In theory, 5G will be able to simultaneously support more than a million devices per sq km (0.4 sq miles), a big jump over the 60,000-odd devices that 4G technology maxes out at.
But to make this possible, antennas will be needed all over the place - from lamp-posts to bus shelters, in addition to more of the rooftop masts we're already used to.
These in turn will support hundreds of thousands of data-capturing sensors that will allow the authorities and businesses to gain deeper insights about behaviour and provide "smarter" services.
Futurists envisage benefits such as a customer's smart-home automatically ordering the ingredients for meals that have been nutritionally tailored to their activities, while retailers make use of related data to ensure they have the right amount of stock to hand, thus minimising lost sales and goods going to waste.
So, while 4G made it possible to start controlling internet-connected devices from afar, 5G should enable a multitude of machine-to-machine communications, allowing decisions to be made for people rather than by them.
Technology analyst Stephanie Hare says: "5G will make our physical world go from 'dumb' to 'smart'.
"It raises questions about how much choice and agency we will have, as companies and governments will have more information with which to target messages and options to us.
"The risk is that we won't be able to opt out."
What other changes will there be?
A little down the line, expect "network slicing" to become a new buzz-phrase.
This will allow operators to tailor different 5G contracts to different types of client by carving up their network into a variety of "virtual" slices, each of which will be isolated from the others and can be adjusted to guarantee different download speeds, latencies and bandwidth.
For example, a cloud gaming service provider might pay more for a contract that guarantees it super-low latencies, while the emergency services and broadcasters could be guaranteed that their 5G-based communications would not be disrupted by lots of people trying to watch YouTube at once.
EE suggests it will introduce this functionality in 2023.
Mobile networks are also likely to try to use the extra capacity they gain to offer a one-stop service that does away with the need for a separate home broadband connection.
Three's boss told BBC News last year that many customers had no need for the kind of speeds a fibre-optic cable delivered but would find 5G superior to what was possible over a copper phone line.
"It's expensive to dig up roads. It takes a lot of time and money," he said.
"It's much cheaper and quicker to provide that connectivity via a wireless connection."
What about Huawei?
A shadow hanging over all the networks' 5G plans is a possible ban on the use of Huawei's telecoms equipment because of security concerns.

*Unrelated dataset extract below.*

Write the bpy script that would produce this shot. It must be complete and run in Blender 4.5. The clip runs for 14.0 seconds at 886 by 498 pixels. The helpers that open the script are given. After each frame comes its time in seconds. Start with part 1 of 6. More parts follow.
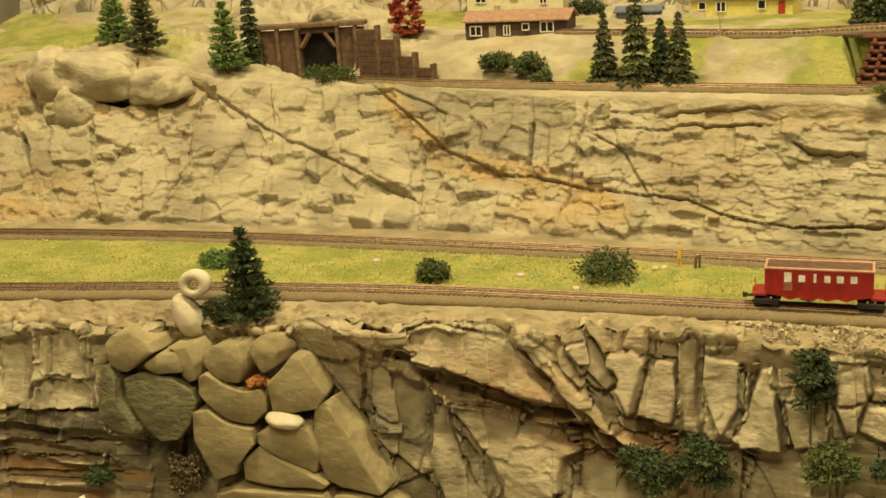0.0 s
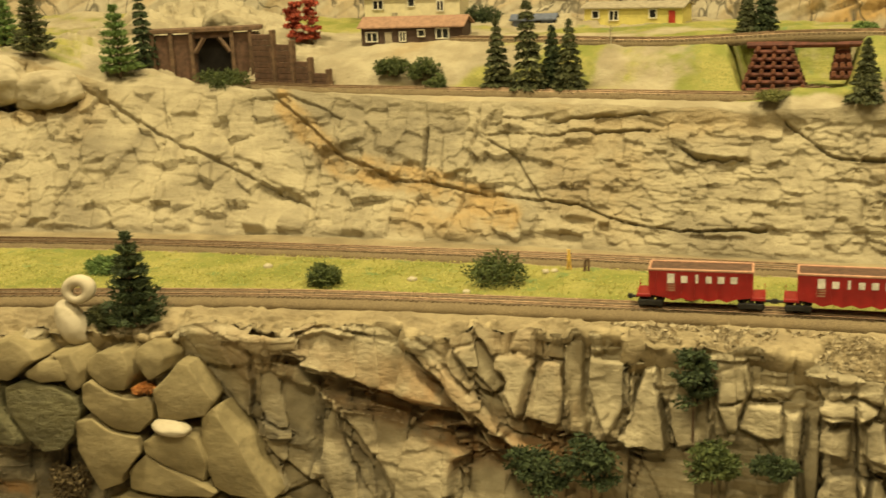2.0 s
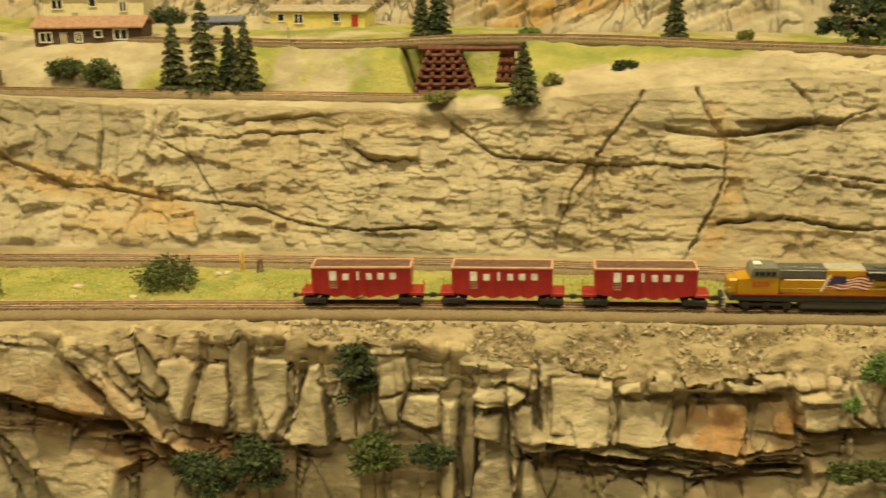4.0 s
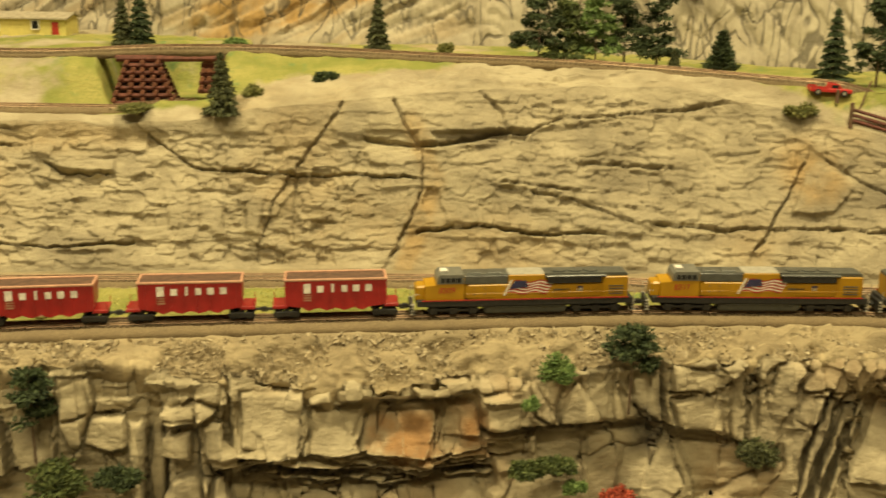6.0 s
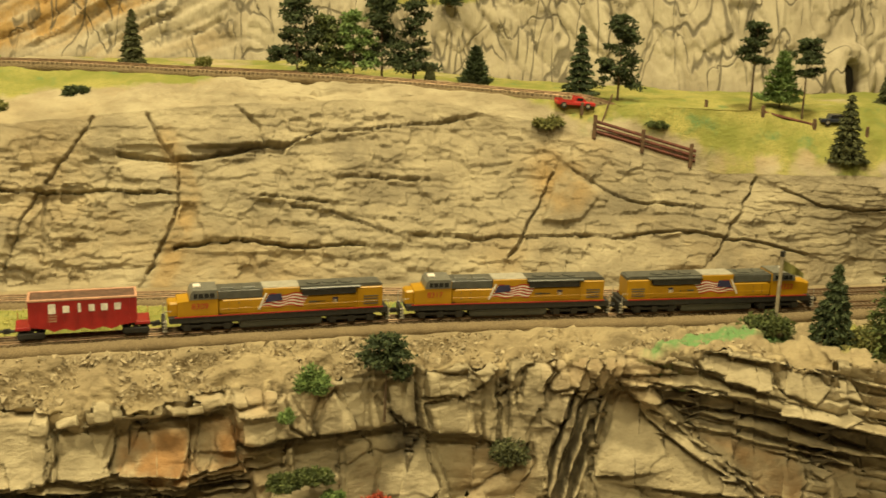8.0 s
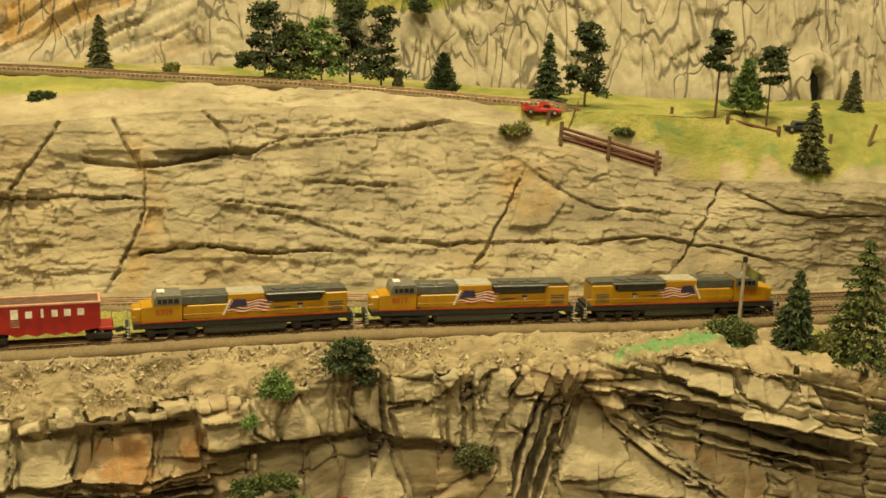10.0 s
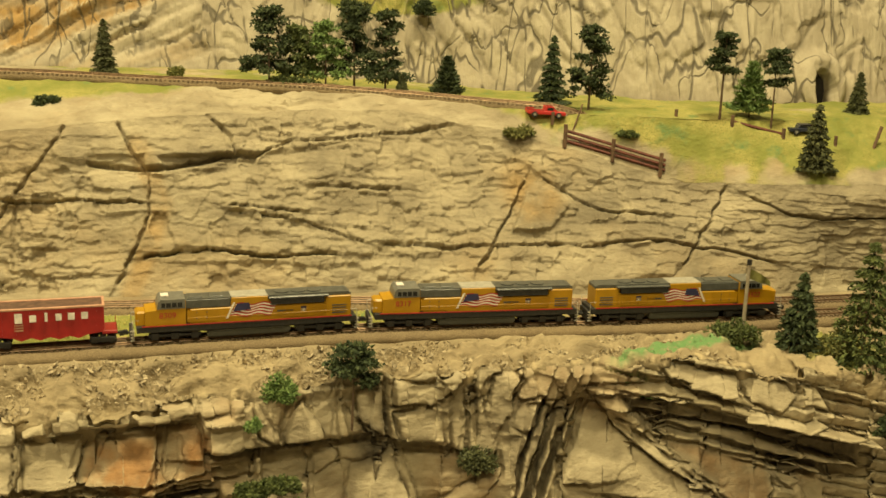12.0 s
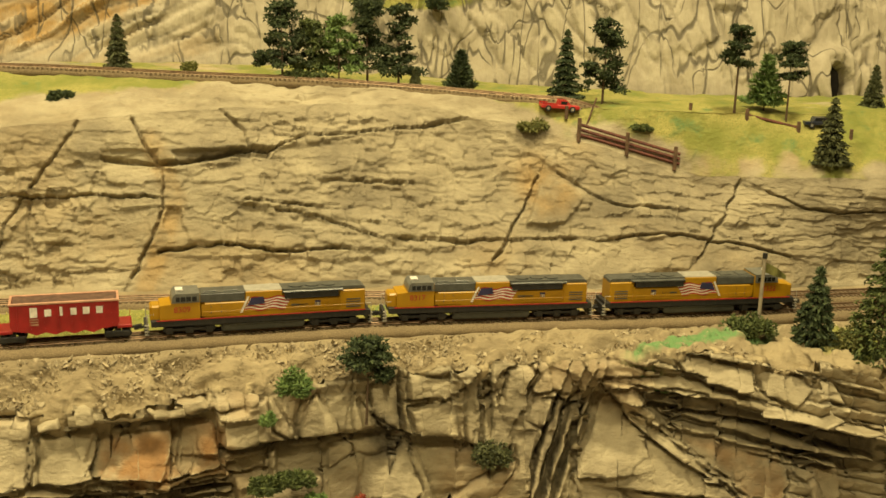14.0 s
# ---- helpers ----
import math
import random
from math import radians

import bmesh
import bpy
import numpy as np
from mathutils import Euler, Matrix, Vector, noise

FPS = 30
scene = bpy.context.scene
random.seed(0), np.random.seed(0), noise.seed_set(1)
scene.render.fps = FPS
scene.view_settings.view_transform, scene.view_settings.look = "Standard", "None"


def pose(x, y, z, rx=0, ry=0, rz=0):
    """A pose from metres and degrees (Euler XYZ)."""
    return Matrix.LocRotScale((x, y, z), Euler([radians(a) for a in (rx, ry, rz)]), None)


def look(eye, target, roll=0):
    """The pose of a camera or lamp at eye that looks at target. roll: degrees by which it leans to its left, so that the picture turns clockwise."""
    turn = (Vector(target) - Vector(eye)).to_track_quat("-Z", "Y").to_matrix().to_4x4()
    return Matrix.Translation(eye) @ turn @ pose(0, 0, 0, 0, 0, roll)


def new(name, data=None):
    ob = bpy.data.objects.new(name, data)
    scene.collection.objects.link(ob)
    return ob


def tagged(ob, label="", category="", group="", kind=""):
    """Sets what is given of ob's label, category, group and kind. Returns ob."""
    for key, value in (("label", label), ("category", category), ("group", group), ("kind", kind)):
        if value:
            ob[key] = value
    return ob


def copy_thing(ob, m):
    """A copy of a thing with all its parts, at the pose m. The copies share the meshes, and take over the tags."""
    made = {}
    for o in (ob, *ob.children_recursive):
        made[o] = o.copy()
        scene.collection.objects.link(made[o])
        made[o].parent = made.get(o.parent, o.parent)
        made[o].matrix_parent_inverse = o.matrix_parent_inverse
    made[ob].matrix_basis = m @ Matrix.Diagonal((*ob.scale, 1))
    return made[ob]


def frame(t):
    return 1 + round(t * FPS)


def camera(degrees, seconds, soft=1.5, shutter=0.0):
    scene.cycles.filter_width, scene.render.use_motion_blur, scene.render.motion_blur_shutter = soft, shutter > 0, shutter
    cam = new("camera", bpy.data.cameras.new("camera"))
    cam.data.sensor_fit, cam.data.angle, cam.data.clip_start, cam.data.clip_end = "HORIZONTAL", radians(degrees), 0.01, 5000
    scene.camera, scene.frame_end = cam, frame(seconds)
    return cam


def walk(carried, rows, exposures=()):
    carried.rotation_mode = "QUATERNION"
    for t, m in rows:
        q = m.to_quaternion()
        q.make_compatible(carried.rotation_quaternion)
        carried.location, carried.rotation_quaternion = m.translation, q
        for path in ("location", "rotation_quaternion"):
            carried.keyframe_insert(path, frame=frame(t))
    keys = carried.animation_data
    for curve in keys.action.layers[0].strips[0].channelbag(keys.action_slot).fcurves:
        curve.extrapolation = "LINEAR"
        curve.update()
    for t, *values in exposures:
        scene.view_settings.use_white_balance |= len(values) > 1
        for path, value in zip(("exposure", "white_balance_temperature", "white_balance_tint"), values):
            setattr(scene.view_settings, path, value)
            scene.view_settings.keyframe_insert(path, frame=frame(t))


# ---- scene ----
cam = camera(42.48, 14.0, soft=1.6, shutter=0.5)
PATH = [
    (0.0, (-0.1001, -0.7032, 0.2462), (-0.3653, -0.0856, 0.0507), -3.84),
    (0.5, (-0.0982, -0.7032, 0.2453), (-0.3593, -0.0833, 0.0513), -3.66),
    (1.0, (-0.0950, -0.7020, 0.2436), (-0.3440, -0.0770, 0.0504), -3.32),
    (1.5, (-0.0912, -0.6995, 0.2394), (-0.3252, -0.0681, 0.0482), -2.93),
    (2.0, (-0.0847, -0.6978, 0.2392), (-0.3014, -0.0602, 0.0481), -2.87),
    (2.5, (-0.0712, -0.6951, 0.2357), (-0.2548, -0.0463, 0.0479), -2.33),
    (2.7, (-0.0659, -0.6954, 0.2357), (-0.2316, -0.0419, 0.0472), -2.12),
    (4.8, (-0.0067, -0.6898, 0.2347), (-0.0205, -0.0171, 0.0416), -0.23),
    (5.0, (0.0000, -0.6901, 0.2351), (0.0000, -0.0172, 0.0421), -0.00),
    (5.5, (0.0081, -0.6900, 0.2344), (0.0455, -0.0178, 0.0427), 0.58),
    (6.0, (0.0172, -0.6897, 0.2350), (0.0909, -0.0191, 0.0482), 0.77),
    (6.5, (0.0248, -0.6927, 0.2345), (0.1390, -0.0264, 0.0527), 0.84),
    (7.0, (0.0308, -0.6952, 0.2344), (0.1805, -0.0353, 0.0551), 1.37),
    (7.5, (0.0361, -0.6976, 0.2352), (0.2096, -0.0432, 0.0573), 1.69),
    (8.0, (0.0426, -0.7010, 0.2361), (0.2381, -0.0523, 0.0604), 1.96),
    (8.5, (0.0483, -0.7042, 0.2362), (0.2552, -0.0583, 0.0629), 2.00),
    (8.7, (0.0468, -0.7062, 0.2372), (0.2575, -0.0614, 0.0646), 2.18),
    (11.0, (0.0527, -0.7066, 0.2358), (0.2577, -0.0593, 0.0656), 2.14),
    (11.5, (0.0524, -0.7072, 0.2355), (0.2566, -0.0596, 0.0657), 2.01),
    (12.0, (0.0533, -0.7072, 0.2372), (0.2567, -0.0594, 0.0671), 2.03),
    (12.5, (0.0530, -0.7066, 0.2356), (0.2552, -0.0582, 0.0662), 1.98),
    (13.0, (0.0512, -0.7047, 0.2346), (0.2520, -0.0563, 0.0634), 1.89),
    (13.5, (0.0513, -0.7048, 0.2347), (0.2501, -0.0559, 0.0630), 1.84),
    (14.0, (0.0518, -0.7057, 0.2349), (0.2486, -0.0563, 0.0627), 1.81),
]
walk(cam, [(t, look(eye, target, roll)) for t, eye, target, roll in PATH],
     exposures=[(0.0, 0.0), (14.0, 0.0)])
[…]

Last month, it looked like the UK was about to green light use of the Chinese company's 5G antennas and masts - but Prime Minister's Theresa May's resignation means things are now less clear.
Barring the company's infrastructure would prove a major headache for the operators.
EE and Vodafone would have to strip out some of their existing Huawei kit, which does double-duty for both 4G and 5G.
Both have indicated that if their engineers had to replace it, that would slow their ability to roll out 5G.
Telefonica's O2 hasn't widely deployed Huawei's equipment to date but is engaged in a network-sharing agreement with Vodafone, so would still be affected.
And Three has signalled that it plans to use the Shenzhen-based company's 5G products.
All of which means that while the UK is one of the first European countries to launch 5G, it could still end up taking longer to expand it nationwide than many of its continental counterparts.